Is This the Truth About Ozzy Osbourne’s Smiley-Face Knee Tattoos?
A childhood friend of Ozzy Osbourne offered a new take on how the Black Sabbath icon wound up with a smiley-face tattoo on each knee.
The simple designs have been visible in pictures of Osbourne for years, and he’s previously said he sometimes talks to them when he’s feeling lonely. Rumors suggesting that he did the work himself while serving a jail sentence for non-payment of a fine.
But in a new interview with the Birmingham Mail, local man Ash Alison, now 69, said: “I did the two smiley faces on his knees. It didn’t happen in prison. I did those in my mother’s house. We did all these silly kind of tattoos. We didn’t have computer games and mobiles back then. It was our enjoyment.”
In 2005, Osbourne spoke discussed the tattoos on Late Night With Conan O'Brien, saying: “I hate being alone. I suffer from loneliness. So, I just got two little faces on my knees. … I can always pretend they're alive and talk to them.”

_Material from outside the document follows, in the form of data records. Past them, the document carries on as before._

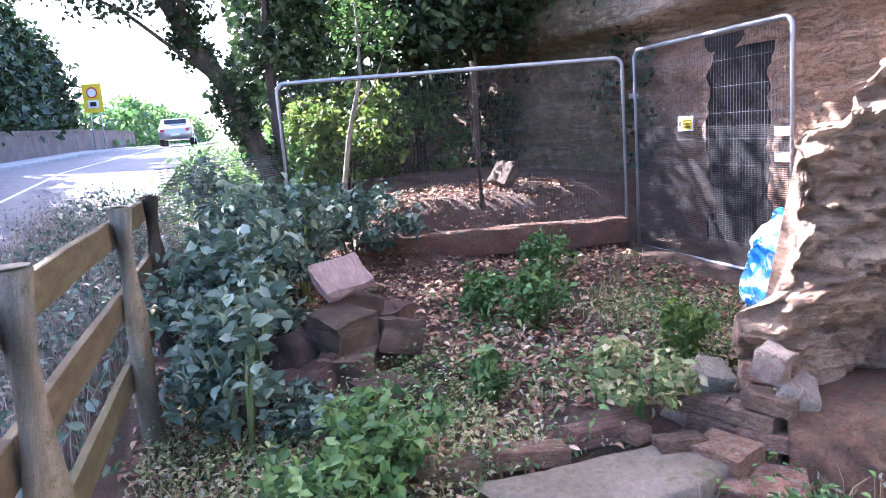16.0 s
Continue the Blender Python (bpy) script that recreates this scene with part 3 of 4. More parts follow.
def pillar():
    P0, P1 = np.array((-4.84, 0.96)), np.array((-4.05, 2.62))
    back = np.array((-0.55, 0.85))
    nsec, nf, nt_, nb = 170, 140, 14, 16
    secs = []
    for u in np.linspace(0, 1, nsec):
        top = np.interp(u, [0, 0.02, 0.09, 0.12, 0.16, 0.22, 0.27, 0.38, 0.6, 1.0], [1.28, 1.38, 1.40, 1.52, 1.60, 1.78, 1.94, 2.08, 2.10, 2.14])
        bot = np.interp(u, [0, 0.1, 0.3, 0.6, 0.8, 1], [-0.1, 0.05, 0.40, 0.42, 0.50, 0.55])
        p = P0 + (P1 - P0) * u
        b = p + back * (0.35 + 0.65 * min(1, u * 2.2))
        zf = np.linspace(bot, top - 0.03, nf)
        front = np.stack([np.full(nf, p[0]), np.full(nf, p[1]), zf], -1)
        tt = np.linspace(0, 1, nt_)[:, None]
        topl = np.concatenate([p + (b - p) * tt, np.full((nt_, 1), top) + 0.04 * np.sin(tt * 3)], 1)
        zb = np.linspace(top - 0.03, -0.25, nb)
        backl = np.stack([np.full(nb, b[0]), np.full(nb, b[1]), zb], -1)
        under = np.array([[b[0] * 0.4 + p[0] * 0.6, b[1] * 0.4 + p[1] * 0.6, bot - 0.35], [p[0] - 0.22, p[1], bot - 0.05]])
        secs.append(np.concatenate([front, topl, backl, under]))
    s = np.array(secs)
    nx, ny = 0.9, -0.43
    strat = fbm(s[..., 1] * 1.3 + s[..., 0], s[..., 0] * 0, s[..., 2] * 13, 4, 71) * 0.045 - 0.11 * np.abs(fbm(s[..., 0] * 6, s[..., 1] * 6, s[..., 2] * 9, 4, 72)) + 0.06 * fbm(s[..., 0] * 24, s[..., 1] * 24, s[..., 2] * 32, 3, 74) + 0.03 + fbm(s[..., 0] * 2, s[..., 1] * 2, s[..., 2] * 2.6, 4, 73) * 0.13 + fbm(s[..., 0] * 11, s[..., 1] * 11, s[..., 2] * 17, 4, 75) * 0.11 - 0.10 * np.abs(fbm(s[..., 0] * 5, s[..., 1] * 5, s[..., 2] * 12, 4, 78)) - 0.06 * smooth(0.02, 0.0, np.abs(fbm(s[..., 0] * 2, s[..., 1] * 2, s[..., 2] * 3.5, 3, 76)))
    u = np.linspace(0, 1, nsec)[:, None]
    belly = 0.10 * np.exp(-((s[..., 2] - 1.15) / 0.6) ** 2) - 0.20 * smooth(0.72, 0.42, s[..., 2]) * smooth(0.05, 0.3, u) * np.ones_like(s[..., 2])
    s[..., 0] += nx * (strat + belly)
    s[..., 1] += ny * (strat + belly) + 0.05 * fbm(s[..., 0] * 0, u * 6, s[..., 2] * 6, 3, 77) * (1 - smooth(0, 0.25, u))
    s[..., 1] -= 0.28 * smooth(0.74, 0.55, s[..., 2]) * (1 - smooth(0, 0.3, u))
    s[..., 2] += 0.05 * fbm(s[..., 0] * 3, s[..., 1] * 3, s[..., 2] * 2, 3, 79)
    return loft("rock_pillar", s, ROCK, True)


tagged(pillar(), "weathered brown sandstone outcrop with bedded layers beside the cliff", "rock")


def buttress():
    secs = []
    for z in np.concatenate([np.arange(2.02, 3.6, 0.02), np.linspace(3.62, 6.5, 40)]):
        ridge = np.interp(z, [2.0, 2.14, 2.77, 3.33, 4.5, 6.5], [-4.50, -4.43, -4.34, -4.19, -4.1, -4.05])
        fore = np.interp(z, [2.0, 2.77, 3.33, 4.5, 6.5], [2.08, 2.10, 2.28, 2.38, 2.45])
        flank = np.interp(z, [2.0, 2.64, 3.5, 4.5, 6.5], [-4.88, -4.93, -4.58, -4.4, -4.4])
        pts = np.array([(-3.93, 2.66), (ridge, fore), (flank, fore + 0.14), (flank - 0.08, 2.8), (-4.6, 3.3), (-4.0, 3.0)])
        q = []
        for a, b in zip(pts, np.roll(pts, -1, 0)):
            q += [a + (b - a) * t for t in np.linspace(0, 1, 29)[:-1]]
        q = np.array(q)
        secs.append(np.concatenate([q, np.full((len(q), 1), z)], 1))
    s = np.array(secs)
    d = 0.08 * fbm(s[..., 0] * 2, s[..., 1] * 2, s[..., 2] * 2.5, 4, 81) - 0.08 * np.abs(fbm(s[..., 0] * 7, s[..., 1] * 7, s[..., 2] * 6, 4, 82)) + 0.07 * fbm(s[..., 0] * 9, s[..., 1] * 9, s[..., 2] * 14, 4, 83)
    s[..., 0] += d
    s[..., 1] -= d
    return loft("rock_buttress", s, CLIFF, True)


tagged(buttress(), "upright sandstone buttress rising against the cliff", "rock")


def bench():
    A, B = np.array((-4.52, 0.70)), np.array((-3.34, 2.32))
    d = (B - A) / np.linalg.norm(B - A)
    nrm = np.array((d[1], -d[0]))
    secs = []
    for u in np.linspace(-0.02, 1.0, 80):
        p = A + (B - A) * u
        prof = [(-0.75, -0.3), (-0.75, 0.20), (-0.5, 0.22), (-0.25, 0.23), (-0.08, 0.215), (0.0, 0.19), (0.05, 0.13), (0.08, 0.05), (0.11, -0.05), (0.15, -0.15), (0.20, -0.3)]
        pts = np.array([(*(p + nrm * o), z) for o, z in prof])
        dense = []
        for a, b in zip(pts[:-1], pts[1:]):
            dense += [a + (b - a) * t for t in np.linspace(0, 1, 5)[:-1]]
        dense.append(pts[-1])
        secs.append(np.array(dense))
    s = np.array(secs)
    u = np.linspace(0, 1, 80)[:, None]
    grooves = 0.016 * np.sin((u * 1.9 + s[..., 2] * 0.9) * 42 + 3 * fbm(s[..., 0] * 3, s[..., 1] * 3, s[..., 2] * 3, 3, 90)) + 0.05 * fbm(s[..., 0] * 3, s[..., 1] * 3, s[..., 2] * 3, 4, 91)
    w = smooth(0.26, 0.10, s[..., 2])
    s[..., 0] += nrm[0] * grooves * w
    s[..., 1] += nrm[1] * grooves * w
    s[..., 2] += 0.03 * fbm(s[..., 0] * 2, s[..., 1] * 2, s[..., 2] * 0, 3, 93) + (1 - w) * 0.015 * fbm(s[..., 0] * 9, s[..., 1] * 9, 0, 3, 94)
    return loft("rock_bench", s, BENCH)


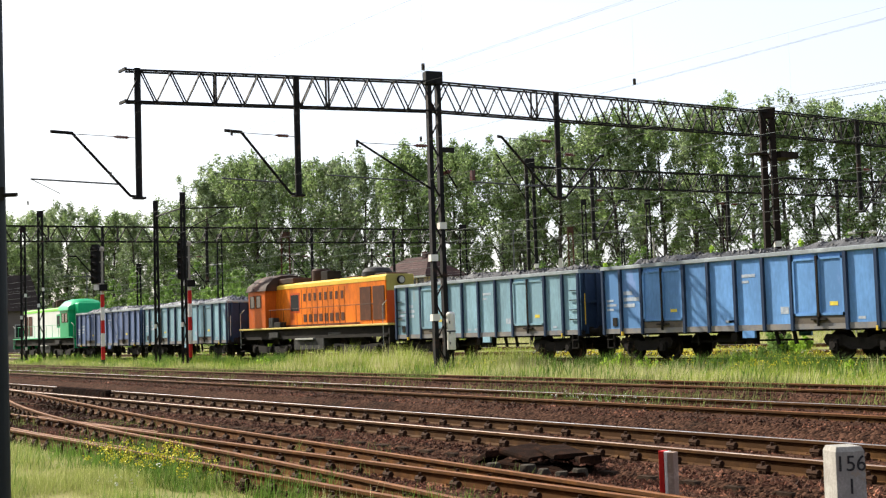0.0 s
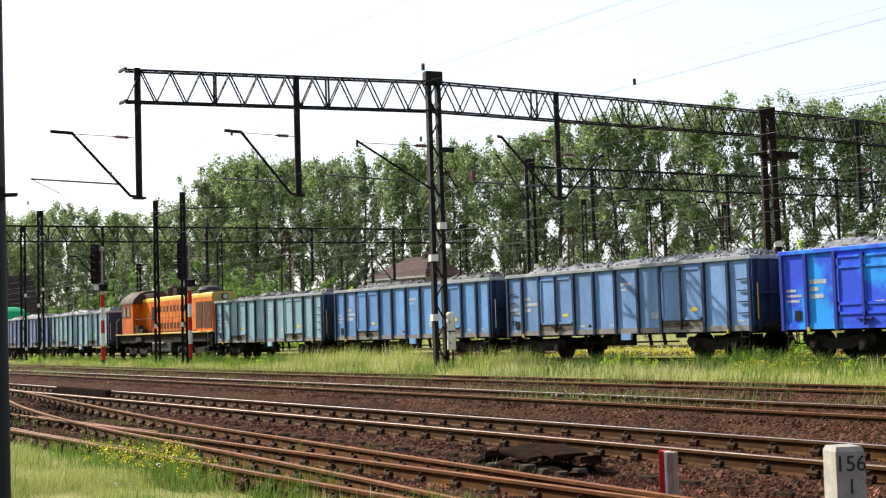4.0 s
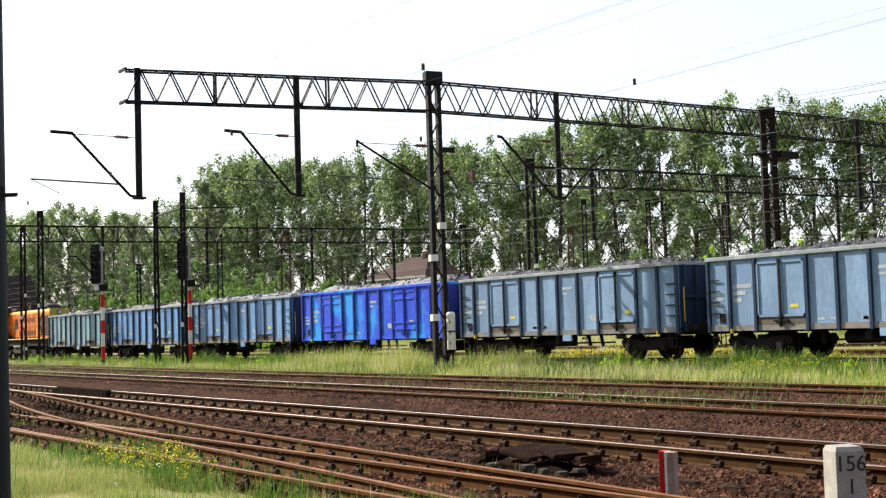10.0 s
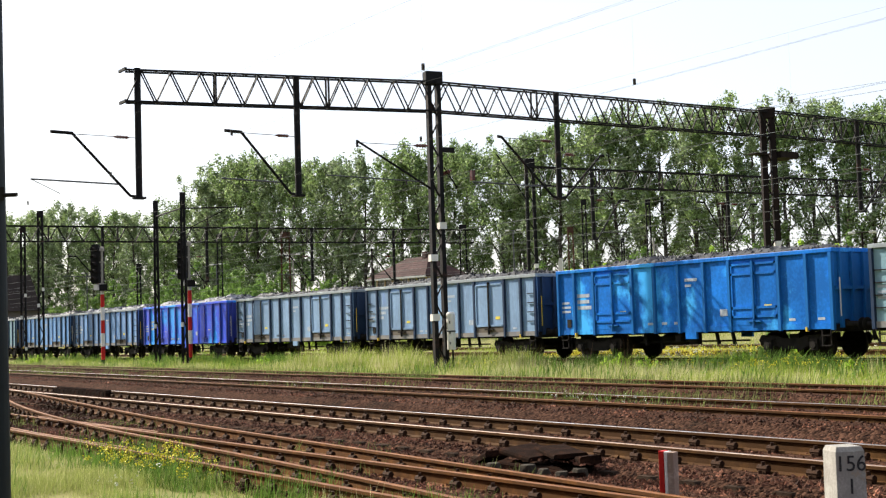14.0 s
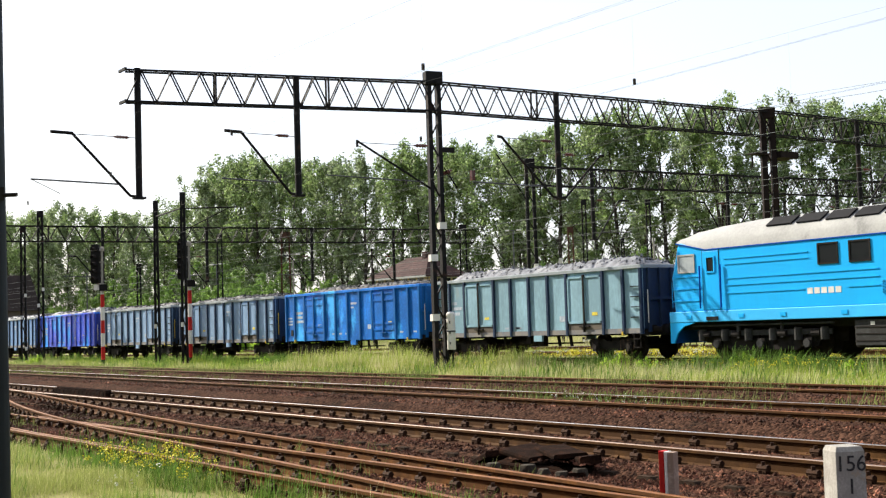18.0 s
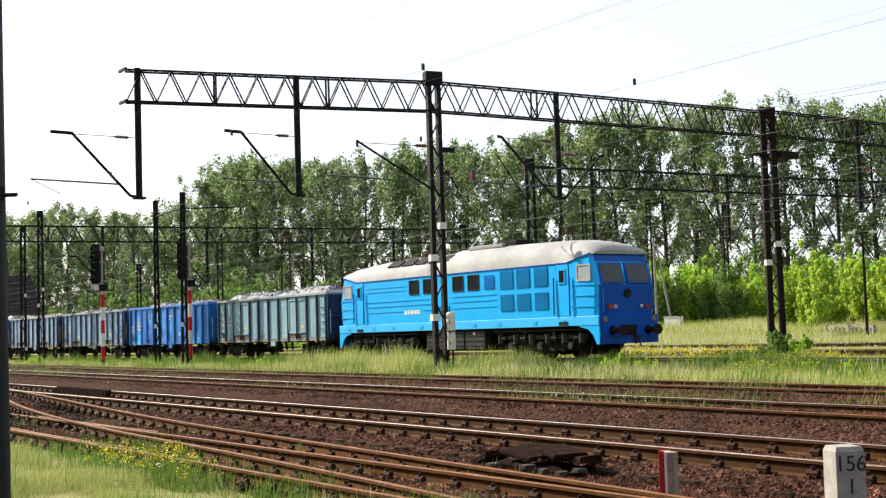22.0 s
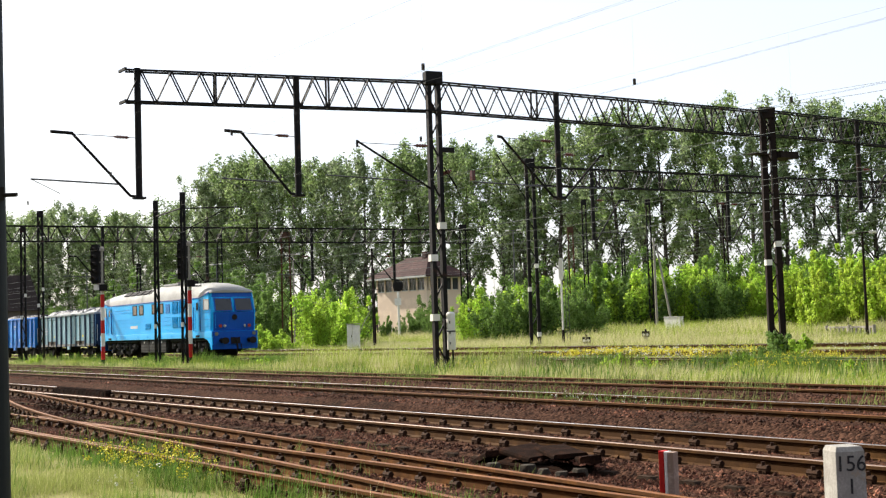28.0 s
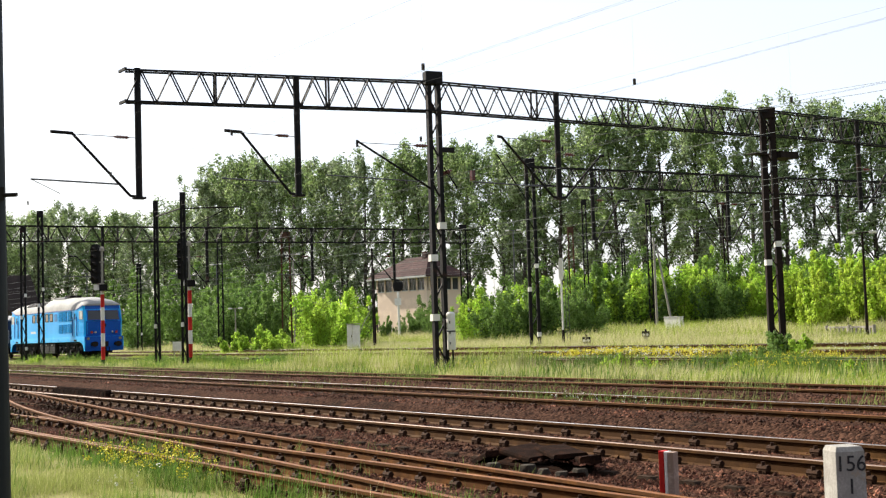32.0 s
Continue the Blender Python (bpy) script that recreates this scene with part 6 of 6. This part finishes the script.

Alison went on to recall that Osbourne had once dated Allison's sister and had also been a member of his older brother’s band. “Ozzy had many friends,” he said. “We all used to meet up in the Ponderosa Cafe… My brother had a guitar at home and they used to go in to my mum’s front room and have a little jamming session. Our mum used to ask [Osbourne] about his band playing and what he was doing.” He said Osbourne had “always been that type of weird kid,” adding: “Even his best friends at the cafe knew it. I don’t know if you would call him eccentric, but he had weird ways of doing things.”
He also remembered watching Black Sabbath’s TV debut, when they appeared on music show Top of the Pops to perform “Paranoid” in 1970. “To see somebody that you had been hanging with for three of four years suddenly on Top of the Pops, we were chuffed,” he said. “When we came out after watching it, Geezer Butler was standing outside his house, leaning up against the wall hoping that somebody would recognize him off the telly.”
Osbourne reconnected with members of Alison’s family a few years ago, inviting them to dinner after meeting one of them by accident. “His accent has never changed,” Alison said. “He’s never tried to put on a phoney American accent or anything. That broad Brummie speech is there. … His laugh hasn't changed – he used to laugh a lot in our house.”